Our Chancellor was quoted in the May 31 issue of Chemical & Engineering News magazine of the American Chemical Society:
“To illustrate the growing divide between what the government provides and what the public wants and thinks it should pay for, Linda Katehi, chancellor of the University of California, Davis, described the financial situation occurring in California. The state’s budget crisis, she said, is devastating the ability of the public research university to train scientists, engineers, doctors, teachers, and other professionals.
““California’s choices over the last three decades reflect an increasingly privatized concept of government,” Katehi said. Under this concept, the public “views government services as a private choice, as if one could review potential government programs the way one would check off options on a cable television plan” and pay for only the desired services, she explained. “Lost in this privatized version of government is the sense of communal belonging, of obligation in any social entity larger than the self, and of any responsibility to future generations.”

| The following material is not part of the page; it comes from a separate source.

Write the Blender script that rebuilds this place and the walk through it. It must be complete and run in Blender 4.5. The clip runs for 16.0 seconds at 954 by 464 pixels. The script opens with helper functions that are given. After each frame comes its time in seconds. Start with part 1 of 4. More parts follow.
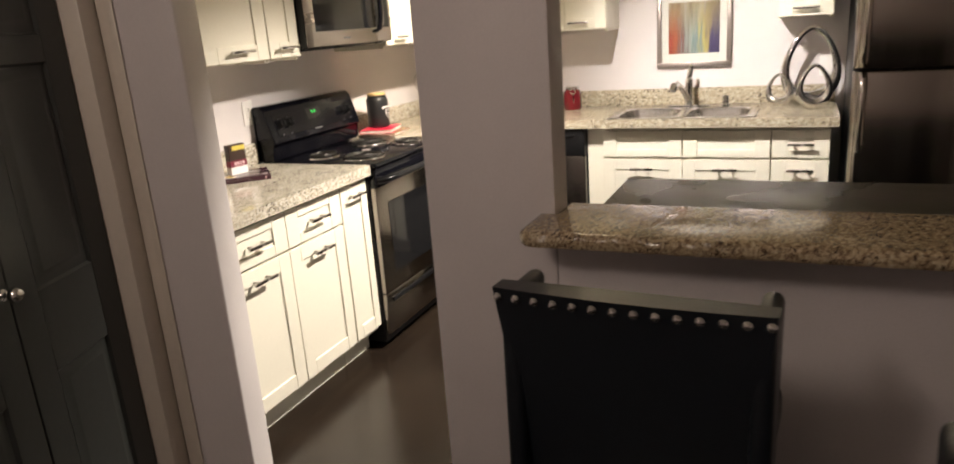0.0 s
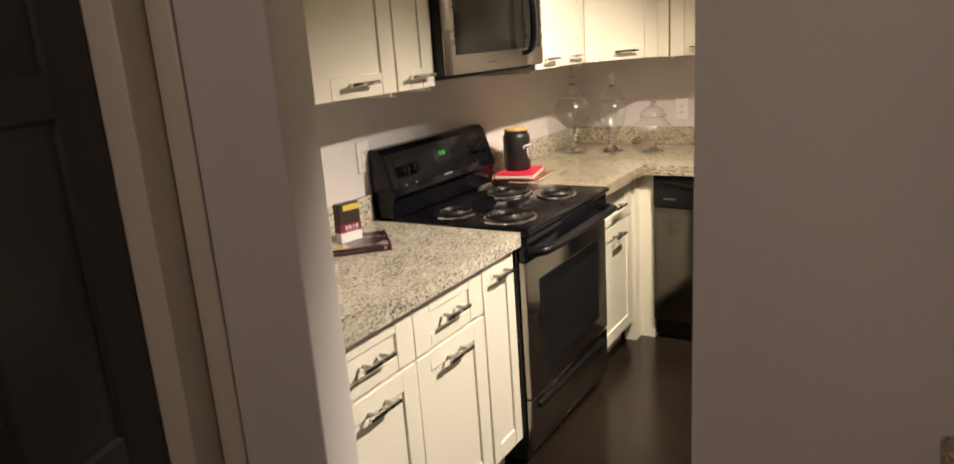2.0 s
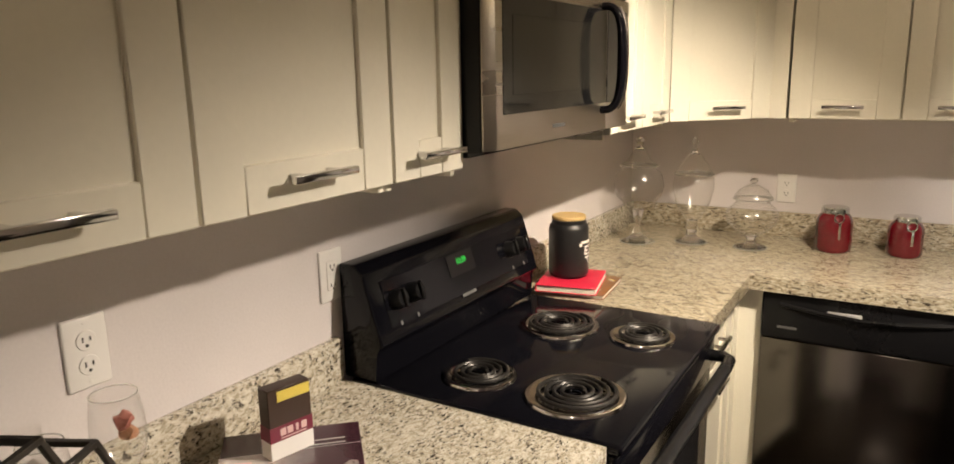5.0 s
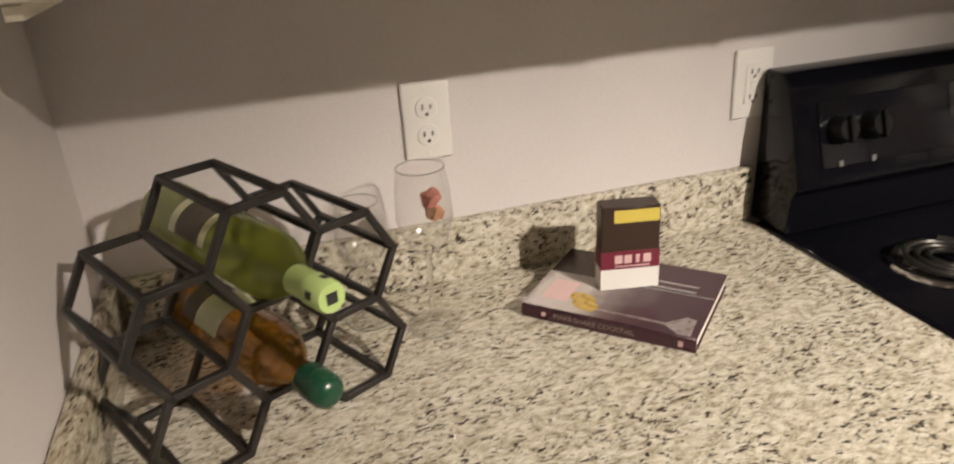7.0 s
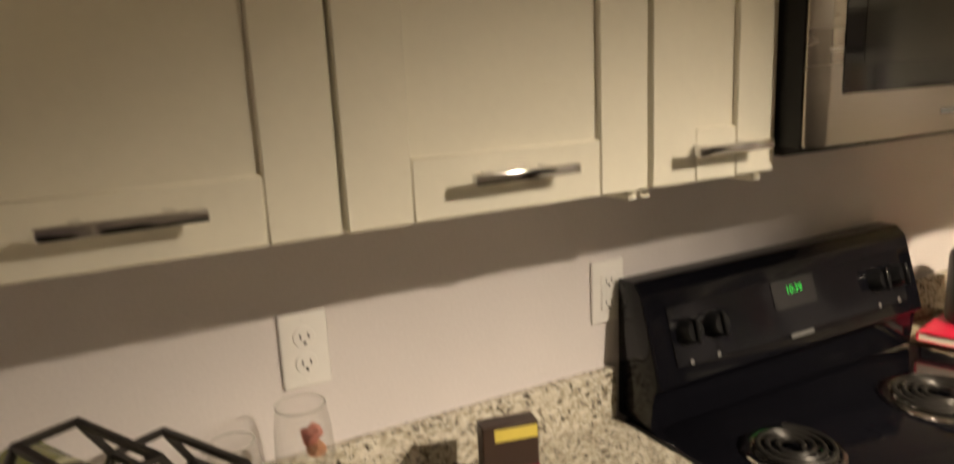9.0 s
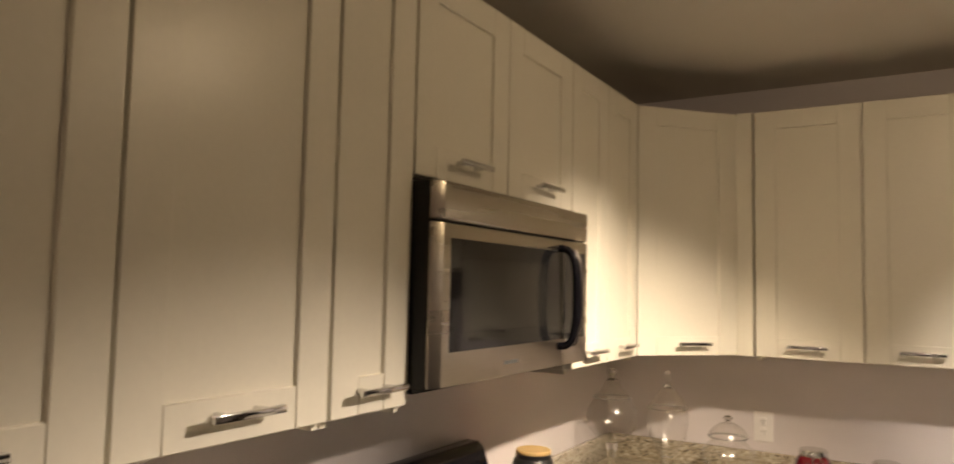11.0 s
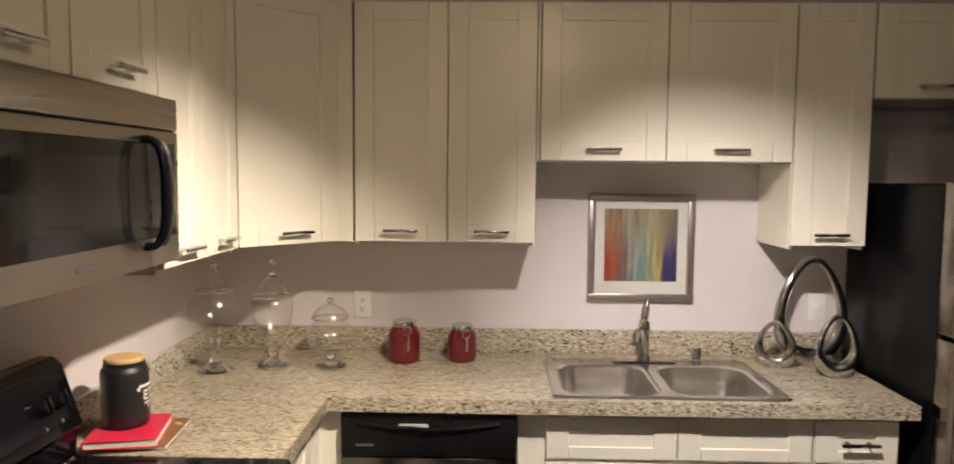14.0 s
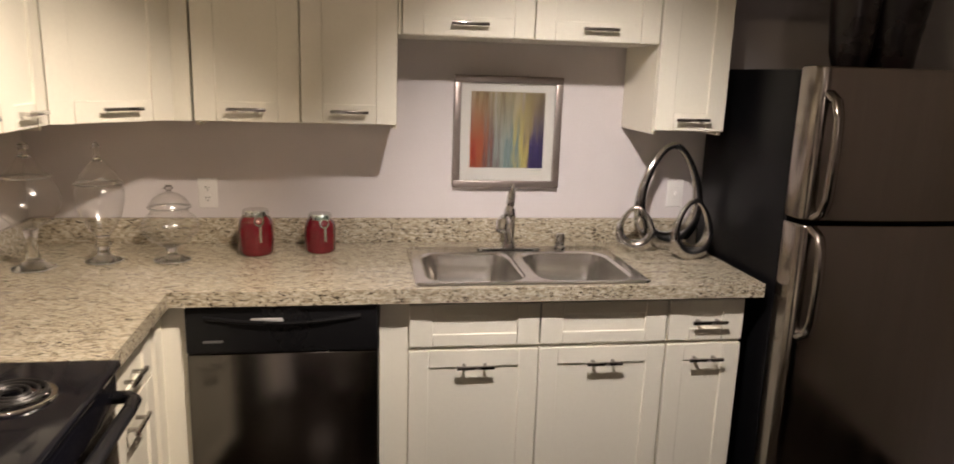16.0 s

“Katehi said that California’s money problems can happen in other states and that “we would be wise to heed the lessons of California’s fiscal crisis and its adverse effects on public education.” She said that if more public education funds are not forthcoming, she sees the state universities raising tuition and accepting more out-of-state students, whose higher tuition fees help defray expenses. Although government grants might assist some economically disadvantaged students, she said, the impact will be greatest on lower and middle-income families, which will no longer be able to pay for a public college education.”